Algeria is facing the surging bill of refined products, reaching almost $2.5 billion in 2017 up from 800 million in 2016 as a result of the rise in domestic demand and lack of national refining industry. As the country feels the brunt of an economic and financial crisis triggered by the oil price plunge, Algerian authorities seek to reduce its import bill through time-buying measures including money printing, tax hikes as well as trading crude for refined products.
In this respect, a deal was signed between Algeria’s state-run oil company Sonatrach and the world’s largest oil trader Vitol to trade crude oil for refined products in an attempt to curb the import bill.

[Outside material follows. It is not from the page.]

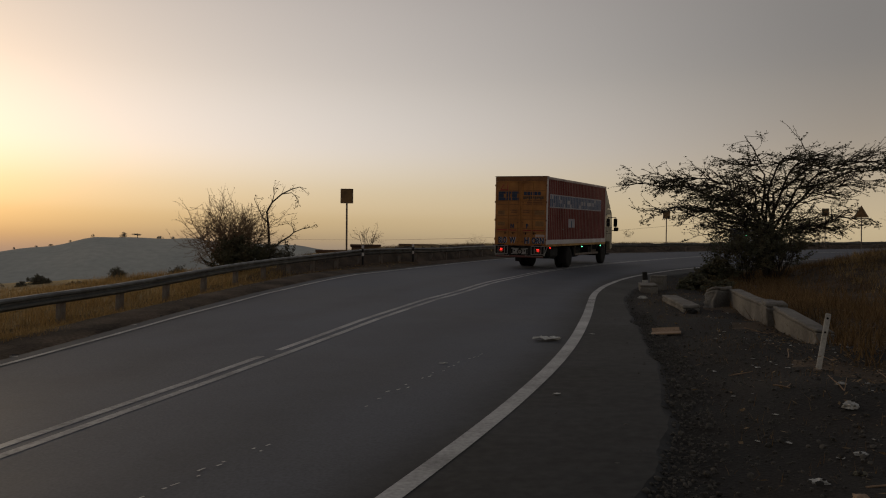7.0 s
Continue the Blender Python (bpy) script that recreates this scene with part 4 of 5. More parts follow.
def acacia(az, r):
    x, y = polar(az, r)
    base = Vector((x, y, gz(x, y) - 0.1))
    e = Vector((math.cos(radians(az)), -math.sin(radians(az)), 0))
    n = Vector((math.sin(radians(az)), math.cos(radians(az)), 0))
    rng = random.Random(21)

    def build(tubes, leaves):
        # limbs fan out of a short trunk and flatten into layered plates
        stems = [(-5.2, 4.2, 0.0, 6), (-4.4, 4.4, 0.9, 6), (-3.4, 4.45, -0.6, 5), (-4.1, 3.0, -0.8, 4), (-3.0, 3.1, 0.6, 4), (-2.2, 3.7, -0.6, 5), (-1.6, 4.5, 1.3, 4), (-0.7, 5.1, -0.4, 4), (-0.2, 4.1, 1.2, 4),
                 (0.8, 5.2, 0.5, 5), (1.9, 5.05, -0.2, 6), (3.2, 5.0, 0.8, 6), (2.6, 3.7, -0.9, 4), (4.4, 4.9, -0.8, 6), (5.4, 4.7, 0.2, 5), (3.8, 2.7, 0.2, 4), (2.2, 2.3, 0.9, 3), (-2.0, 2.3, 0.5, 6), (-0.8, 2.7, -0.5, 6), (1.3, 2.5, 0.4, 6), (-1.4, 3.3, 0.2, 5)]
        trunk = [e * (0.12 * math.sin(k * 1.3)) + n * 0.05 * k + Vector((0, 0, 0.33 * k)) for k in range(8)]
        tubes.limb(trunk, 0.15, 0.07)
        for s_i, (lat, high, dep, nb) in enumerate(stems):
            up, lat = high - (0.44 if lat < -1 else 0.40) - base.z, lat * 0.95
            fork_at = trunk[0 if s_i % 6 == 0 else 2 + s_i % 6]
            p0, p1 = fork_at, e * lat * 0.10 + n * dep * 0.1 + Vector((0, 0, up * 0.72))
            p2, p3 = e * lat * 0.40 + n * dep * 0.5 + Vector((0, 0, up * 1.0)), e * lat + n * dep + Vector((0, 0, up))
            pts = [p0 * (1 - s) ** 3 + p1 * 3 * s * (1 - s) ** 2 + p2 * 3 * s * s * (1 - s) + p3 * s ** 3 for s in [k / 11 for k in range(12)]]
            pts = [p + Vector((rng.gauss(0, 0.08), rng.gauss(0, 0.08), rng.gauss(0, 0.07))) * (1 if k else 0) for k, p in enumerate(pts)]
            tubes.limb(pts, 0.07, 0.018)
            for k in range(nb * 5):
                j = min(11, int(5 + 7 * rng.random() ** 0.8))
                d = (pts[j] - pts[j - 1]).normalized()
                d = Vector((d.x, d.y, d.z * 0.3)) * 0.9 + e * rng.gauss(0, 0.6) + n * rng.gauss(0, 0.6) + Vector((0, 0, rng.gauss(0.02, 0.06)))
                sprout(tubes, leaves, pts[j], d.normalized(), rng.uniform(0.55, 1.15), 0.024, 2 if k % 3 == 0 else 1, rng, Vector((0, 0, -0.01)), 0.085, 7, 3, 0.6, 0.35)
        # a long whip over the crown
        pts, _ = wander(Vector((0, 0, 4.5 - base.z)) + e * -0.2, (e * -0.35 + Vector((0, 0, 1))).normalized(), 1.35, 6, rng, 0.12, e * -0.06)
        tubes.limb(pts, 0.03, 0.008)
        for j in (2, 3, 5, 6):
            sprout(tubes, leaves, pts[j], (e * rng.choice((-1, 1)) + Vector((0, 0, 0.1))).normalized(), 0.6, 0.012, 1, rng, Vector((0, 0, 0)), 0.09, 6, 3)
    plant("acacia_tree", "flat-topped thorny acacia with thin dark branches and sparse leaves", "tree", base, build, (M["bark"], M["leaf"]))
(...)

Vitol would receive as much as 2 million barrels a month of Algeria’s light, sweet crude and would supply gasoline and gasoil in return until the end of this year. Observers have voiced concerns in recent years over Algeria’s falling gas production coupled with a surge in domestic consumption. Since 2007, the country’s consumption of gas and oil has soared more than 50 percent while its production has plummeted by 25 percent. With less oil available for export, the government’s revenues have been hit hard, Statfor consultancy commented.

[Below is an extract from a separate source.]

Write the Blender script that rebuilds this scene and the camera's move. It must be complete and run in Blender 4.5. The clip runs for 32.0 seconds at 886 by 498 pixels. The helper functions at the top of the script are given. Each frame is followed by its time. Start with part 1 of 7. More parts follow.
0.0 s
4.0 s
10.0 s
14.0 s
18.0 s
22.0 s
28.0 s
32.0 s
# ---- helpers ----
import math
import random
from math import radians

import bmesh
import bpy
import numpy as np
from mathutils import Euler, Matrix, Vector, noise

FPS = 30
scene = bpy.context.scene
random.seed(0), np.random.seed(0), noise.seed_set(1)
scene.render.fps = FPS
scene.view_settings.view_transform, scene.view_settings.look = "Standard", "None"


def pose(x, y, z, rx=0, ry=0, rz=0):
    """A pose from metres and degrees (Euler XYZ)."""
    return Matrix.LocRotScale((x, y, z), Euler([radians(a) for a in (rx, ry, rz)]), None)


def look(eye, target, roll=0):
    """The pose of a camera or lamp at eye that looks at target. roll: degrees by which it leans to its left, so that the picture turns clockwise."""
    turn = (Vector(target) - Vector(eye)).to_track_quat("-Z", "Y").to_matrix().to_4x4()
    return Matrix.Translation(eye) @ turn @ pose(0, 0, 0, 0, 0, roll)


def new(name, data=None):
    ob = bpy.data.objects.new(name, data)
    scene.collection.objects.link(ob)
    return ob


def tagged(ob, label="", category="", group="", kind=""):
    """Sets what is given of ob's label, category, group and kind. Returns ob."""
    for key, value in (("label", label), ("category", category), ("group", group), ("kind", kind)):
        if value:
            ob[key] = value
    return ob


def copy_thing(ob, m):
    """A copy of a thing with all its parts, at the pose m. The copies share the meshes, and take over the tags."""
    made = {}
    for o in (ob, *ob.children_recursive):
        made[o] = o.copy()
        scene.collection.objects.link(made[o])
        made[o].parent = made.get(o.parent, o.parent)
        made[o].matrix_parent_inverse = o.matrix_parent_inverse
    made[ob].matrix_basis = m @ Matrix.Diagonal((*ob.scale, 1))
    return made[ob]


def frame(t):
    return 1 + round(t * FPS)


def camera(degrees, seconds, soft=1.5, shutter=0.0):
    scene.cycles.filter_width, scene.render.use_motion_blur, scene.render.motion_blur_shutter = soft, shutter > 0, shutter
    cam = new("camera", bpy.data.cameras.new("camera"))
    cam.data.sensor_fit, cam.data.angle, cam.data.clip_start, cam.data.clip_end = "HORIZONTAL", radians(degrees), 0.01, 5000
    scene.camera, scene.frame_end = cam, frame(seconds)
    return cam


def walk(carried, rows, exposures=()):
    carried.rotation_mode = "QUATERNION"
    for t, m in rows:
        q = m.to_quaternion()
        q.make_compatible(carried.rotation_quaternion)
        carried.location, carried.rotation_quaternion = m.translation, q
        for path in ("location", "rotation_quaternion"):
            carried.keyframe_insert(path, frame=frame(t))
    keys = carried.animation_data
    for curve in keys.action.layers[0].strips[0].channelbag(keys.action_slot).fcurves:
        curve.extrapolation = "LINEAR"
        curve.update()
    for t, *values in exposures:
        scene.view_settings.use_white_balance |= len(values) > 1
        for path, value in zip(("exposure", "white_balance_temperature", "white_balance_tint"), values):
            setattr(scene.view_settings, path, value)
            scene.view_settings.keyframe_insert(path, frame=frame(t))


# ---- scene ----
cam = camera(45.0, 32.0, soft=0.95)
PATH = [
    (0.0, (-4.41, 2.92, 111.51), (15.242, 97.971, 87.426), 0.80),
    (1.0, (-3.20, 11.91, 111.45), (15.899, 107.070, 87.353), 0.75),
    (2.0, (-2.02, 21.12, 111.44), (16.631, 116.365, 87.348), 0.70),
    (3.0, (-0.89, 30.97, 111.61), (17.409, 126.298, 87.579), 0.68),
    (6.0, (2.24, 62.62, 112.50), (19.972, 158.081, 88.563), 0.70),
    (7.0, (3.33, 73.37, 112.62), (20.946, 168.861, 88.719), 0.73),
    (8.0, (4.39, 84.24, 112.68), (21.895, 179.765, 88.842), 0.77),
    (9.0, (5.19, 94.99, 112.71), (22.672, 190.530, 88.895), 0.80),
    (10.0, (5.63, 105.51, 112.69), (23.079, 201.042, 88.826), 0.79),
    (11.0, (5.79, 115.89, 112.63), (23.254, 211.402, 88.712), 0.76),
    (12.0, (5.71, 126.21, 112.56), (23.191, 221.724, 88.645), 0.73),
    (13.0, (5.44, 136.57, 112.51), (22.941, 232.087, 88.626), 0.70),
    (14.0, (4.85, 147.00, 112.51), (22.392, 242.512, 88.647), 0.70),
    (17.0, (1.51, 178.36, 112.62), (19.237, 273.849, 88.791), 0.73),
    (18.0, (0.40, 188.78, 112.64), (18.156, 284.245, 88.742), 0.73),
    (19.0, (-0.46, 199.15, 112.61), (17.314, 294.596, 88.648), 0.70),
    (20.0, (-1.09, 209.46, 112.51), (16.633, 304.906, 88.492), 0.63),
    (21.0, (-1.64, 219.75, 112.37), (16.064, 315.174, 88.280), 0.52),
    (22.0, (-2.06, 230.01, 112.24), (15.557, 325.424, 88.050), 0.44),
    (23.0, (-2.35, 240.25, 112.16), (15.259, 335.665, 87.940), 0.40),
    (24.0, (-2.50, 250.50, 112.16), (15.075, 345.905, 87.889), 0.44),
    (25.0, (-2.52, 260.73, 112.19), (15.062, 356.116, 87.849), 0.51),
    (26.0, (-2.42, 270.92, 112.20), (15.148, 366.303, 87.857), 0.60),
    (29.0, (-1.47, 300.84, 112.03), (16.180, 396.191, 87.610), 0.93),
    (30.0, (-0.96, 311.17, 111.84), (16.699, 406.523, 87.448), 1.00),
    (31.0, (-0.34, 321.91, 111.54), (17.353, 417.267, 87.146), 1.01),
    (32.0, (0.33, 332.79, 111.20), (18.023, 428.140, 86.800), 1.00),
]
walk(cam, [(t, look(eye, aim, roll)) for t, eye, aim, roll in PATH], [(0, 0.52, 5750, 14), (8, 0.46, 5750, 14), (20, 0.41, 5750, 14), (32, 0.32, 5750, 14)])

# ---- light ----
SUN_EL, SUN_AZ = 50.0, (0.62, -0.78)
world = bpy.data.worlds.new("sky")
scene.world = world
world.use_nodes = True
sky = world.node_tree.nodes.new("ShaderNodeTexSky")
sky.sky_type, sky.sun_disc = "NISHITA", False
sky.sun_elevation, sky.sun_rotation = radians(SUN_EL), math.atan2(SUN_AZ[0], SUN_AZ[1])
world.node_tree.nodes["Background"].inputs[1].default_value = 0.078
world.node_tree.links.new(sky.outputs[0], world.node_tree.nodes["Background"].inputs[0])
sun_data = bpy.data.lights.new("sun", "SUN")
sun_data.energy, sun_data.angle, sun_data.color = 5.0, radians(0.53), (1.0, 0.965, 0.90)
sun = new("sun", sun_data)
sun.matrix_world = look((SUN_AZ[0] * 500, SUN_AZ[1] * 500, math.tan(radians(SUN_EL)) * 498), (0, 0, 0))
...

Algeria’s production and export capacity are facing hard times. Some forecasts suggest that the North African country will be a net gas exporter of LNG in 20 years, as also the former Algerian energy minister Nourdine Ait-Laoussine warned. In May last year, The Oxford Institute for Energy Studies published a report entitled “Algerian Gas: Troubling Trends, Troubled Policies”. The study touched upon the depletion of Algerian gas and the declining export capacity. “Algeria would be left with only 15 bcm/year to export by 2030. In a lower production or high demand scenarios, it will cease exporting all together, therefore importing gas beyond any such a point,” said the report.